D’après les psychiatres et les sociologues l’impératif d’être « bien dans sa peau » afin de pouvoir mobiliser toutes ses ressources individuelles au service de la performance voire de l’exploit développe la honte de l’échec et la peur de devenir le but émissaire du groupe et finalement de se suicider. D’où des accès de « fatigue d’être soi » selon le titre d’un livre à succès d’Alain Ehrenberg. La frontière entre la pression sur les subordonnés en vue de la performance et entre la compétition dans la séduction érotique et la délinquance que constitue le harcèlement au travail et le harcèlement sexuel s’estompe au point de pouvoir déboucher sur les crimes du burn out pouvant aller jusqu’au suicide et jusqu’au viol sexuel et le crime.

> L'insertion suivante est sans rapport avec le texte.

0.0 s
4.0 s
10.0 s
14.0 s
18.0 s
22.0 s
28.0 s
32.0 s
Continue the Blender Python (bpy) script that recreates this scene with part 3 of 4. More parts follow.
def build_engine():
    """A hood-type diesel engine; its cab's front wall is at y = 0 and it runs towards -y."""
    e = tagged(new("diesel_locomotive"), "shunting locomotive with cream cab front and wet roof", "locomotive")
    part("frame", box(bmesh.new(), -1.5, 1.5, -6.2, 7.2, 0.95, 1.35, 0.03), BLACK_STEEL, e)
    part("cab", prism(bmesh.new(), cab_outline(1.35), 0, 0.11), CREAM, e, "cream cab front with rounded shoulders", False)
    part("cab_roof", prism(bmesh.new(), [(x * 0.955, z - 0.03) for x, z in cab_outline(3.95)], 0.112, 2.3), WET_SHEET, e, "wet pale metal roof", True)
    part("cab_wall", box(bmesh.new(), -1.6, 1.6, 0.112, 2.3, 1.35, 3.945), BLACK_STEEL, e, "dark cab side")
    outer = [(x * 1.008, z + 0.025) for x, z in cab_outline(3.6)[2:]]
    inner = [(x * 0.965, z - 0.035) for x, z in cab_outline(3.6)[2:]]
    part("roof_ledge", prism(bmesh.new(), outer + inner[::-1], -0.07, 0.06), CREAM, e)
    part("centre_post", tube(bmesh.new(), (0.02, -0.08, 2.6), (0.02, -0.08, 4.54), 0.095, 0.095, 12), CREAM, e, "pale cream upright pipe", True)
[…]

Il y a donc danger de détruire la régulation nécessaire à la cohésion sociale. Il ne faut donc surtout pas se débarrasser du sentiment de culpabilité quand celle-ci est justifiée et résister à la pression collective pour l’effacer quand elle n’est pas justifiée. Le peut-on ? Il faut d’abord le vouloir. Les moyens sont essentiellement l’éducation des enfants, mais aussi la mise en place d’institutions ad hoc comme l’extension des compétences des comités hygiène et sécurité, comme la protection des lanceurs d’alerte, la mise en place des comités d’éthique dans les différentes branches professionnelles en ce qui concerne le harcèlement. Bref la morale ne doit pas être confiée exclusivement au for intérieur. Mais elle doit avoir pignon sur rue pour combattre les instincts grégaires et protéger et développer une liberté individuelle comme condition incontournable d’un épanouissement qui ne peut être exclusivement hédoniste mais doit être également éthique.

Conclusion

Le sentiment de culpabilité en tant qu’affect et non en tant que jugement abstrait de la responsabilité morale ou d’une erreur caractérise la conscience morale de l’être humain. Il s’agit d’une construction sociale, comme le langage, le genre ou la culture liée au sens moral caractérisant l’humanité par opposition à l’animalité. Le sentiment de culpabilité semble un sentiment qui combine le jugement de soi par autrui dans un processus de reconnaissance mutuelle d’égalité en dignité, en droit et en devoir et celui du jugement de soi par soi aboutissant à l’estime de soi. Quand il est justifié par une culpabilité réelle son sentiment ne doit pas être supprimé parce qu’il est un puissant régulateur moral et social. Mais il doit être à son tour régulé pour ne pas paralyser et « empoisonner » définitivement la vie de l’individu coupable. L’expérience montre que le sentiment de culpabilité superflu peut-être éliminé si la faute est confessée, reconnue publiquement et expiée à condition que la peine soit juste, acceptée et purgée (le vocabulaire est révélateur). Nos sociétés ont été depuis plusieurs siècles, sinon plusieurs millénaires, accablées par une maladie psychique de masse, la névrose, qui fait éprouver à un très grand nombre d’individus un sentiment de culpabilité écrasant, douloureux, paralysant et handicapant qui semble lié aux religions, plus particulièrement les religions monothéistes. L’origine de ce sentiment de culpabilité sans cause réelle semble être structurel et générique pour l’humanité. L’hypothèse proposée ici suit Nietzsche qui rappelle qu’en allemand un même terme désigne aussi bien la faute que la dette en faisant de la « dette de vie » l’origine d’un sentiment de dette, dette de l’humanité vis-à-vis des dieux qui assurent sa survie, notamment entre les récoltes, et dette de vie de l’individu vis-à-vis de ses parents et de ses éducateurs d’où un sentiment de dette et de culpabilité collectifs et générique vis-à-vis des dieux et un sentiment de culpabilité individuelle vis-à-vis des parents et des éducateurs. Un minimum de ce sentiment de culpabilité sans cause doit être maintenu puisqu’il correspond à une répression minimale nécessaire des pulsions animales en termes d’agressivité et de sexualité de l’être humain appelé à les maîtriser de plus en plus, cette répression étant nécessaire au processus civilisationnel des sociétés.